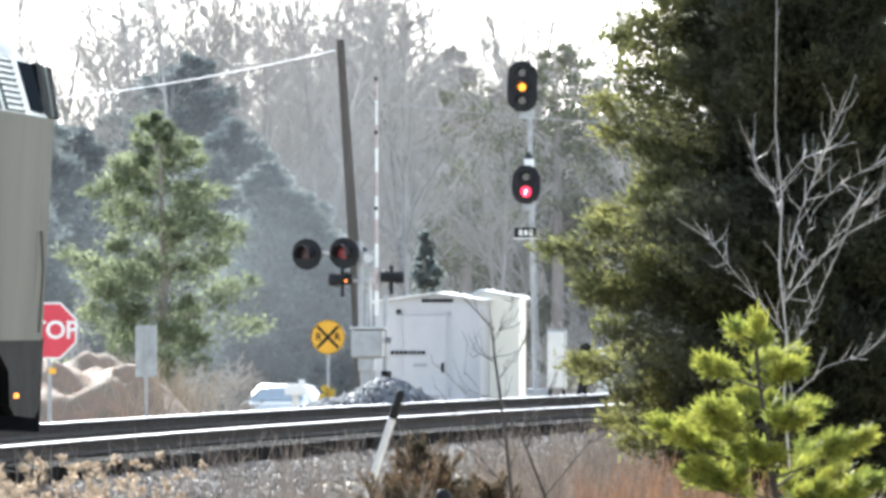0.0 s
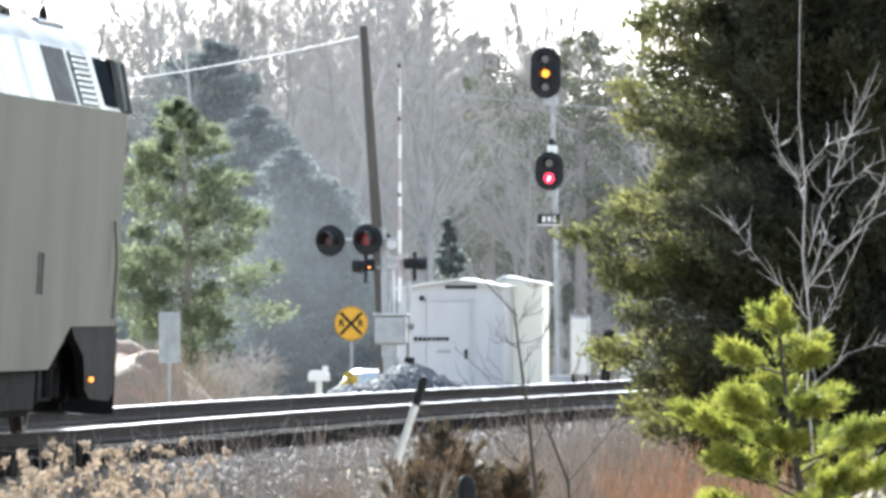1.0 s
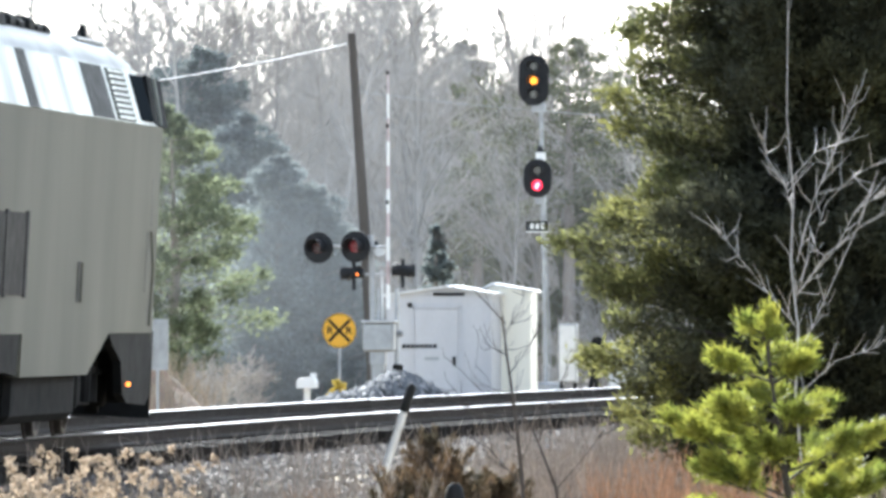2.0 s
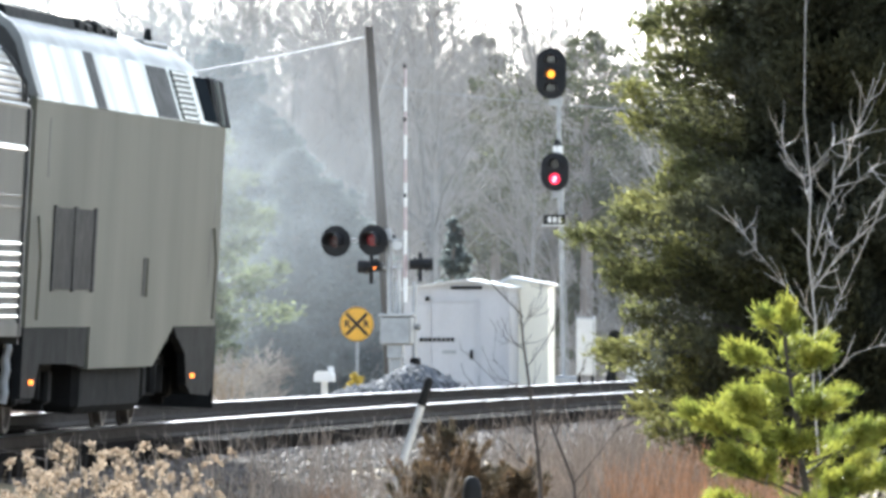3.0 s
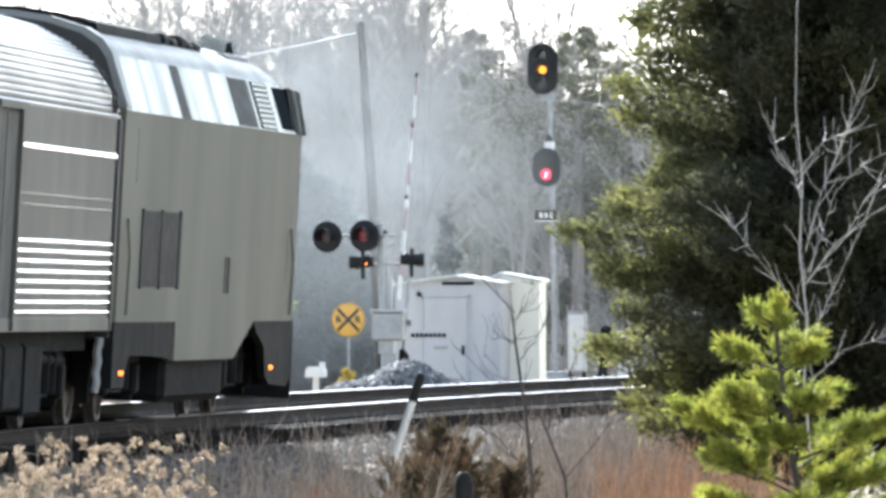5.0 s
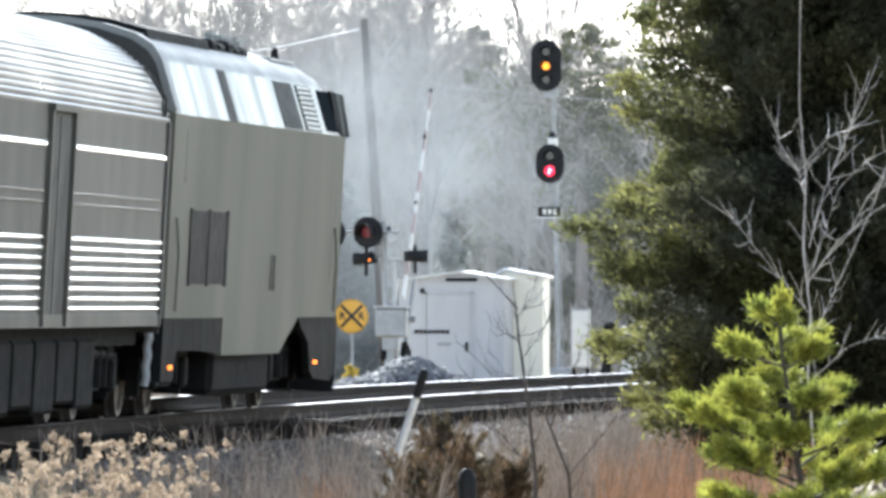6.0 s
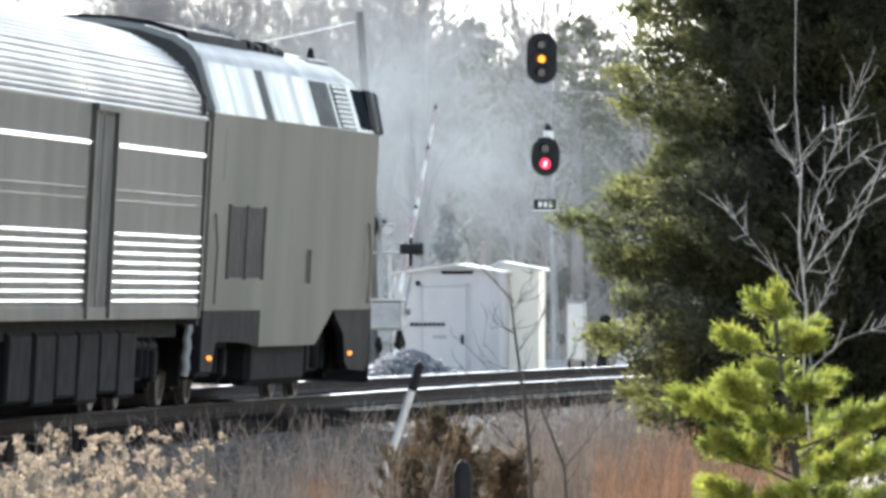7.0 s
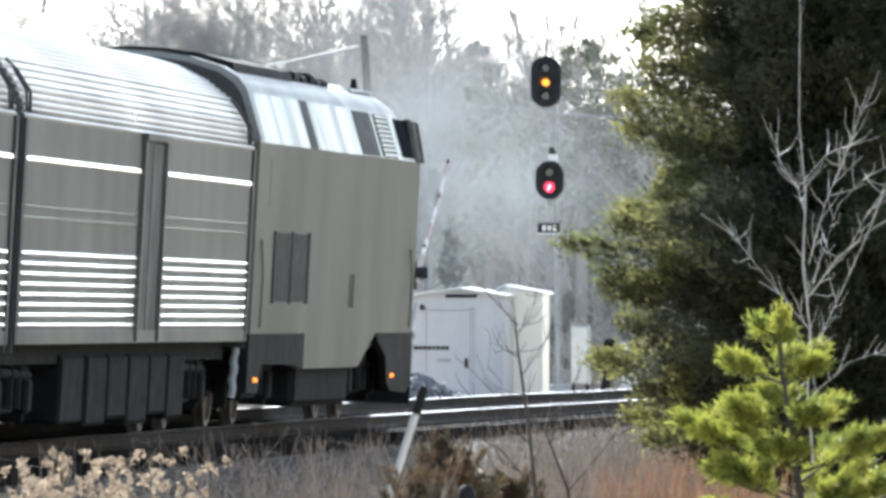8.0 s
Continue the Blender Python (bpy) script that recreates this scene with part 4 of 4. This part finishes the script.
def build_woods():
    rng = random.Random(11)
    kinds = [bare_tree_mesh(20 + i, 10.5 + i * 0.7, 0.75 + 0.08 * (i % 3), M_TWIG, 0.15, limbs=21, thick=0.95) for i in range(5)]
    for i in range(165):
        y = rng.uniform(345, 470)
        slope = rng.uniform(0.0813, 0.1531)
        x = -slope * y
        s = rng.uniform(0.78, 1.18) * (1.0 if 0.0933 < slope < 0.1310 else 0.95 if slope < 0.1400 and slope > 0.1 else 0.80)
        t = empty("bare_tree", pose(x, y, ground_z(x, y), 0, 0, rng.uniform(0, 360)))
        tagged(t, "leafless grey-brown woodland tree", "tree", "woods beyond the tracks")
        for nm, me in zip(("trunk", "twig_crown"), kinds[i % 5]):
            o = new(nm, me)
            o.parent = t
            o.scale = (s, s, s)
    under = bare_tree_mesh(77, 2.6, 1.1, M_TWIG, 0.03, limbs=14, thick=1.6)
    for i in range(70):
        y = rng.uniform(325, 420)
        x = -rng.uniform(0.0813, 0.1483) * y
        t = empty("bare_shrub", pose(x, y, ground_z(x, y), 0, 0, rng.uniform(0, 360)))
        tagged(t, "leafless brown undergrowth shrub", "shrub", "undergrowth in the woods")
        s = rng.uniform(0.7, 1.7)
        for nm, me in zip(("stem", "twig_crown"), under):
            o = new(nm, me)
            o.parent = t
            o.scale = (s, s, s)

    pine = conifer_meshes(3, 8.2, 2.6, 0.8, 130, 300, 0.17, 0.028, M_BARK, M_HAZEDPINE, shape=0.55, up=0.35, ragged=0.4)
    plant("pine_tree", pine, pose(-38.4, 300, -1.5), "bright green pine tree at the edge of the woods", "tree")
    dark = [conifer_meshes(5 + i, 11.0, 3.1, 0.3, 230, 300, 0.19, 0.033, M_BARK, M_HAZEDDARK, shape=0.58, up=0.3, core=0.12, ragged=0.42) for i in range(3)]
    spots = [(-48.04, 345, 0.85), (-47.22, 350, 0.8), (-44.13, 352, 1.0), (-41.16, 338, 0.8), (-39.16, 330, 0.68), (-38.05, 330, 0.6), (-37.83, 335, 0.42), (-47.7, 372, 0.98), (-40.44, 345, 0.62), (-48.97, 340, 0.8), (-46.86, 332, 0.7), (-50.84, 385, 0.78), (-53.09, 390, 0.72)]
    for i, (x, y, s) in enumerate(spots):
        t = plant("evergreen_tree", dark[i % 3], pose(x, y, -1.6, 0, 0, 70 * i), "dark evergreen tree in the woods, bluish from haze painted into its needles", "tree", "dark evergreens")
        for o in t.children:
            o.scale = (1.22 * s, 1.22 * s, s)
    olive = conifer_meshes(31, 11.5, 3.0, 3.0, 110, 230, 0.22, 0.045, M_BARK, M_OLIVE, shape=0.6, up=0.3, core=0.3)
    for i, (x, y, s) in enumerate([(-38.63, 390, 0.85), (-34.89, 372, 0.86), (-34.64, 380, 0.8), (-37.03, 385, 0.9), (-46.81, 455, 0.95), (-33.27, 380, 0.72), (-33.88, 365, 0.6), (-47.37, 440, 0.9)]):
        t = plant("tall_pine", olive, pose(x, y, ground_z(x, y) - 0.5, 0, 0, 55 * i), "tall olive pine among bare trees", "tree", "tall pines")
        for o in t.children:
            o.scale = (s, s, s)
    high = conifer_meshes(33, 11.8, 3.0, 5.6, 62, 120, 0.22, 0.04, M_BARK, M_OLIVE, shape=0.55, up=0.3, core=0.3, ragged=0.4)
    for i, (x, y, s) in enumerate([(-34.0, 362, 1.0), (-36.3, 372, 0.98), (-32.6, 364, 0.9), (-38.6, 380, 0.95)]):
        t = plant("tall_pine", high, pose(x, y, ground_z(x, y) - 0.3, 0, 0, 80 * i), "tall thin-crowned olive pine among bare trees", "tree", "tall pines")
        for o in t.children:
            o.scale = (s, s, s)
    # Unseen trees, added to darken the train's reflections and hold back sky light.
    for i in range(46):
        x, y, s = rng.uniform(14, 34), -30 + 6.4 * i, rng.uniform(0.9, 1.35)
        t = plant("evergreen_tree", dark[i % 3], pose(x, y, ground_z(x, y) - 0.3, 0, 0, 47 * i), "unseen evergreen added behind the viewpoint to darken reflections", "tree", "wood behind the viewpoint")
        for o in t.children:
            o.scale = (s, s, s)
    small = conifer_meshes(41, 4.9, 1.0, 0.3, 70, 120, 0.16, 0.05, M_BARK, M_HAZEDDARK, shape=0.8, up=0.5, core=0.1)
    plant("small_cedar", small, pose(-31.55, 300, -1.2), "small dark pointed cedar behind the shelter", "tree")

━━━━

■ Problem to solve
From the data above, write out everything exactly except the pictures.

■ Response to this exercise
0.0 s
1.0 s
2.0 s
3.0 s
5.0 s
6.0 s
7.0 s
8.0 s
Continue the Blender Python (bpy) script that recreates this scene with part 4 of 4. This part finishes the script.
def build_woods():
    rng = random.Random(11)
    kinds = [bare_tree_mesh(20 + i, 10.5 + i * 0.7, 0.75 + 0.08 * (i % 3), M_TWIG, 0.15, limbs=21, thick=0.95) for i in range(5)]
    for i in range(165):
        y = rng.uniform(345, 470)
        slope = rng.uniform(0.0813, 0.1531)
        x = -slope * y
        s = rng.uniform(0.78, 1.18) * (1.0 if 0.0933 < slope < 0.1310 else 0.95 if slope < 0.1400 and slope > 0.1 else 0.80)
        t = empty("bare_tree", pose(x, y, ground_z(x, y), 0, 0, rng.uniform(0, 360)))
        tagged(t, "leafless grey-brown woodland tree", "tree", "woods beyond the tracks")
        for nm, me in zip(("trunk", "twig_crown"), kinds[i % 5]):
            o = new(nm, me)
            o.parent = t
            o.scale = (s, s, s)
    under = bare_tree_mesh(77, 2.6, 1.1, M_TWIG, 0.03, limbs=14, thick=1.6)
    for i in range(70):
        y = rng.uniform(325, 420)
        x = -rng.uniform(0.0813, 0.1483) * y
        t = empty("bare_shrub", pose(x, y, ground_z(x, y), 0, 0, rng.uniform(0, 360)))
        tagged(t, "leafless brown undergrowth shrub", "shrub", "undergrowth in the woods")
        s = rng.uniform(0.7, 1.7)
        for nm, me in zip(("stem", "twig_crown"), under):
            o = new(nm, me)
            o.parent = t
            o.scale = (s, s, s)

    pine = conifer_meshes(3, 8.2, 2.6, 0.8, 130, 300, 0.17, 0.028, M_BARK, M_HAZEDPINE, shape=0.55, up=0.35, ragged=0.4)
    plant("pine_tree", pine, pose(-38.4, 300, -1.5), "bright green pine tree at the edge of the woods", "tree")
    dark = [conifer_meshes(5 + i, 11.0, 3.1, 0.3, 230, 300, 0.19, 0.033, M_BARK, M_HAZEDDARK, shape=0.58, up=0.3, core=0.12, ragged=0.42) for i in range(3)]
    spots = [(-48.04, 345, 0.85), (-47.22, 350, 0.8), (-44.13, 352, 1.0), (-41.16, 338, 0.8), (-39.16, 330, 0.68), (-38.05, 330, 0.6), (-37.83, 335, 0.42), (-47.7, 372, 0.98), (-40.44, 345, 0.62), (-48.97, 340, 0.8), (-46.86, 332, 0.7), (-50.84, 385, 0.78), (-53.09, 390, 0.72)]
    for i, (x, y, s) in enumerate(spots):
        t = plant("evergreen_tree", dark[i % 3], pose(x, y, -1.6, 0, 0, 70 * i), "dark evergreen tree in the woods, bluish from haze painted into its needles", "tree", "dark evergreens")
        for o in t.children:
            o.scale = (1.22 * s, 1.22 * s, s)
    olive = conifer_meshes(31, 11.5, 3.0, 3.0, 110, 230, 0.22, 0.045, M_BARK, M_OLIVE, shape=0.6, up=0.3, core=0.3)
    for i, (x, y, s) in enumerate([(-38.63, 390, 0.85), (-34.89, 372, 0.86), (-34.64, 380, 0.8), (-37.03, 385, 0.9), (-46.81, 455, 0.95), (-33.27, 380, 0.72), (-33.88, 365, 0.6), (-47.37, 440, 0.9)]):
        t = plant("tall_pine", olive, pose(x, y, ground_z(x, y) - 0.5, 0, 0, 55 * i), "tall olive pine among bare trees", "tree", "tall pines")
        for o in t.children:
            o.scale = (s, s, s)
    high = conifer_meshes(33, 11.8, 3.0, 5.6, 62, 120, 0.22, 0.04, M_BARK, M_OLIVE, shape=0.55, up=0.3, core=0.3, ragged=0.4)
    for i, (x, y, s) in enumerate([(-34.0, 362, 1.0), (-36.3, 372, 0.98), (-32.6, 364, 0.9), (-38.6, 380, 0.95)]):
        t = plant("tall_pine", high, pose(x, y, ground_z(x, y) - 0.3, 0, 0, 80 * i), "tall thin-crowned olive pine among bare trees", "tree", "tall pines")
        for o in t.children:
            o.scale = (s, s, s)
    # Unseen trees, added to darken the train's reflections and hold back sky light.
    for i in range(46):
        x, y, s = rng.uniform(14, 34), -30 + 6.4 * i, rng.uniform(0.9, 1.35)
        t = plant("evergreen_tree", dark[i % 3], pose(x, y, ground_z(x, y) - 0.3, 0, 0, 47 * i), "unseen evergreen added behind the viewpoint to darken reflections", "tree", "wood behind the viewpoint")
        for o in t.children:
            o.scale = (s, s, s)
    small = conifer_meshes(41, 4.9, 1.0, 0.3, 70, 120, 0.16, 0.05, M_BARK, M_HAZEDDARK, shape=0.8, up=0.5, core=0.1)
    plant("small_cedar", small, pose(-31.55, 300, -1.2), "small dark pointed cedar behind the shelter", "tree")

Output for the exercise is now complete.